Again, this falls back to the need to change the behavior of people which is always a tall order at the enterprise level. Politics will come into play, roles will need to be redefined, and some will adamantly refuse to play ball. Organizations that don't get discouraged and move onward at this stage are those that are slated for success.
Another potential side effect of integrated data solutions is that some roles will be driven to obsolescence. It seems more and more likely that any task that touches data even tangentially will eventually be automated. This makes it all the more necessary to build an organization that educates and trains its employees how to be data cognizant and fearless.
Maximum Overdrive: Scaling Your Data Solutions...Not a Movie About Killer Vending Machines
I cannot overemphasize the simplicity I'm using to describe the data solution process. "Scale" is one of those consulting terms that everyone uses but really doesn't have a definitive, objective meaning universally. If you are a small to mid-sized business, your "Easy Winner" project might account for a large portion of your data solution needs so scaling isn't really applicable. You can do all you need on a single computer.
When the "volume/variety/velocity" of the data you take in reaches a certain threshold this single-system solution no longer works.

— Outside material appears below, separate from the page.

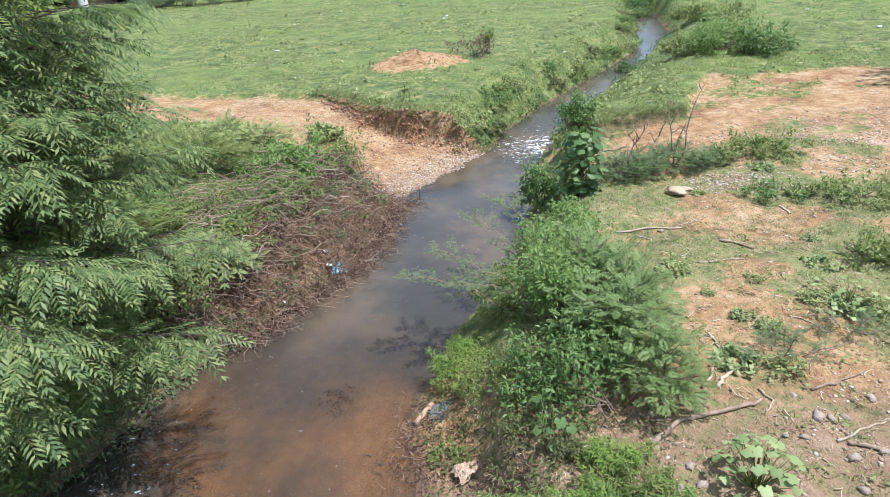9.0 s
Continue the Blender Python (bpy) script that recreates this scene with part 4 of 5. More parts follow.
# ---- the feather-leaved tree beside the viewpoint ----
def near_tree():
    """Limbs in tiers round a straight leader; each bears a flat spray of twigs with drooping feather leaves."""
    r = np.random.default_rng(3)
    x0, y0 = -6.6, 6.4
    base = height(x0, y0)
    root = thing("feather_leaved_tree", "tall tree with drooping green feather leaves beside the stream", "tree", pose(x0, y0, base))
    prof_z, prof_r = [0.2, 1.2, 2.3, 3.2, 4.2, 5.2, 6.0, 7.0, 7.7, 8.6, 9.4], [2.4, 3.0, 3.65, 3.8, 3.8, 3.2, 2.25, 1.35, 0.8, 0.5, 0.2]
    lead = wander((0, 0, -0.4), (-0.2, 0.1, 9.5 - base), 0.04, 12, r)
    part("trunk", Soup().add(*tube(lead, np.linspace(0.17, 0.02, 12), 8)).mesh("trunk", DARK_BARK), root)
    zz = np.linspace(0.5, 9.3, 200)
    share = np.cumsum(np.interp(zz, prof_z, prof_r) ** 1.25 + 0.25)
    share /= share[-1]
    pos, fwd, up, size = [], [], [], []
    twigs = Soup()
    for k in range(270):
        z = float(np.interp((k + 0.5) / 270, share, zz)) + r.normal(0, 0.08)
        ang = k * 2.39996 + r.normal(0, 0.25)
        ang = (ang + math.pi) % (2 * math.pi) - math.pi
        facing = abs((ang + 0.15 + math.pi) % (2 * math.pi) - math.pi)
        lowest = 0.5 if facing < 0.6 else 1.0 if facing < 1.0 else 1.8
        if z < lowest and math.cos(ang + 0.6) > -0.2:
            continue
        gap = waves(2.2 * ang, 2.4 * z, 1.0, 5)
        out = np.array((math.cos(ang), math.sin(ang), 0))
        side = np.array((-out[1], out[0], 0))
        reach = np.interp(z, prof_z, prof_r) * (0.86 + 0.12 * gap + r.uniform(-0.30, 0.14))
        reach += 0.7 * math.exp(-((ang + 0.4) / 0.45) ** 2) * smooth(2.4, 1.6, z)
        reach *= 1 + 0.12 * math.exp(-((ang - 0.75) / 0.6) ** 2)
        reach *= 1 - 0.38 * math.exp(-((ang + 0.60) / 0.95) ** 2) * smooth(1.6, 4.2, z)
        u = np.linspace(0, 1, 9)[:, None]
        line = out * reach * u + (0, 0, 1) * (z - base + reach * (-0.30 + 0.52 * u - 0.22 * u ** 3)) + side * reach * 0.06 * r.normal() * u * u
        line += (lead[min(11, max(0, int((line[0, 2] + 0.4) / 9.9 * 11)))] * (1, 1, 0)) * (1 - u)
        line[:, 2] = np.maximum(line[:, 2], 0.15)
        bough = Soup().add(*tube(line, np.linspace(0.010 + 0.006 * reach, 0.003, 9), 5))
        if k % 8 == 0:
            part("limb", bough.mesh("limb", DARK_BARK), root)
        else:
            twigs.add(np.concatenate(bough.v), np.concatenate(bough.t))
        stations = int(3 + 2.2 * reach)
        for j, q in enumerate(np.linspace(0.30 if reach > 1.2 else 0.1, 1.0, stations)):
            p = np.array([np.interp(q, u[:, 0], line[:, c]) for c in range(3)])
            for e in (-1, 1):
                fan = r.uniform(0.55, 1.15) * (1.1 - 0.75 * q)
                d = unit(out * 1.0 + side * e * fan * 1.3 + (0, 0, r.normal(-0.02, 0.12)))
                tl = r.uniform(0.20, 0.50) * (0.55 + 0.45 * min(1.0, reach / 2)) * (1.15 - 0.45 * q)
                tw = np.array([p + d * tl * g + (0, 0, -0.16 * tl * g * g) for g in (0, 0.5, 1.0)])
                twigs.add(*tube(tw, [0.006, 0.004, 0.002], 3))
                across = unit(np.cross(d, (0, 0, 1.0)))
                for g, w in ((1, -0.9), (1, 0.9), (2, -0.55), (2, 0.55), (2, 0.0)):
                    if r.uniform() < 0.18:
                        continue
                    pos.append(tw[g])
                    fwd.append(d * 0.75 + across * (w + r.normal(0, 0.18)) + (0, 0, r.normal(0.02, 0.13)))
                    up.append((r.normal(0, 0.18), r.normal(0, 0.18), 1))
                    size.append(r.uniform(0.28, 0.46) * (0.75 if z > 7.6 else 1.0))
    part("twig_work", twigs.mesh("twig_work", DARK_BARK), root)
    pos, fwd, up, size = map(np.array, (pos, fwd, up, size))
    soup = Soup()
    pick = r.integers(0, 3, len(pos))
    for k, leaf in enumerate((pinnate_leaf(8, 0.25, 0.080, 0.55, 0.60, 0.6), pinnate_leaf(7, 0.27, 0.086, 0.85, 0.85, 0.7), pinnate_leaf(9, 0.22, 0.070, 0.40, 0.40, 0.5))):
        soup.add(*spread(leaf, pos[pick == k], fwd[pick == k], up[pick == k], size[pick == k]))
    part("crown", soup.mesh("crown", L_NEAR), root)
    # the inner leaves, with some of their shade put into the leaf colour
    n = 420
    z = r.uniform(0.4, 7.4, n)
    ang = r.uniform(0, 6.283, n)
    rad = np.interp(z, prof_z, prof_r) * r.uniform(0.25, 0.86, n)
    rad *= 1 - 0.38 * np.exp(-((((ang + math.pi) % (2 * math.pi) - math.pi) + 0.60) / 0.95) ** 2) * smooth(1.6, 4.2, z)
    c = np.stack([rad * np.cos(ang), rad * np.sin(ang), z - base], 1)
    part("inner_leaves", mesh_from("inner_leaves", *foliage(c, 0.42, 56, simple_leaf(0.4, 0.25), 0.085, r), L_INNER), root)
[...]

For example, on your personal computer you may have a terabyte of storage space that has no chance of ever filling up completely (unless you do something like video editing). If it does you can just go out and buy another hard drive and carry on. You have the "volume" but not the "velocity." In an enterprise-level data solution environment however, you might be collecting and storing a terabyte of data every day -- maybe every few hours!
The data solution ecosystem is intimidating to say the least. It helps if you think about it like buying a giant, virtual supercomputer (which I'm sure we've all done before, right?). Joking aside, think about what components make up your computer: a hard drive for storage, memory and a processor for performing calculations, a network card for pulling in data/information from the Internet/Intranet, and if you are a researcher/analyst/data junkie then a program for working with data. All the scalable data solution ecosystems that come to mind (like those offered via Google Cloud Platform or AWS) can be likened to these components. The difference is they don't necessarily have an upper bound on their capacity or capability (hence "scalable").
Last and certainly not least, I refer back to the human aspect of scaling integrated data solutions:
While not everyone will be or needs to be well versed in the technology aspects, everyone should understand the benefits of this business evolution and how it improves the way they do their jobs and make decisions.
Scaling isn't just about accommodating inflows of data, but the organizational culture that is tasked with making sense of it all. Again, many of these initiatives fall short because of the focus on tech. Few are taking the time to regularly train and educate the end users how to use and understand data solutions. Ultimately that could be the most costly mistake and will surely have some thinking big data is a big scam.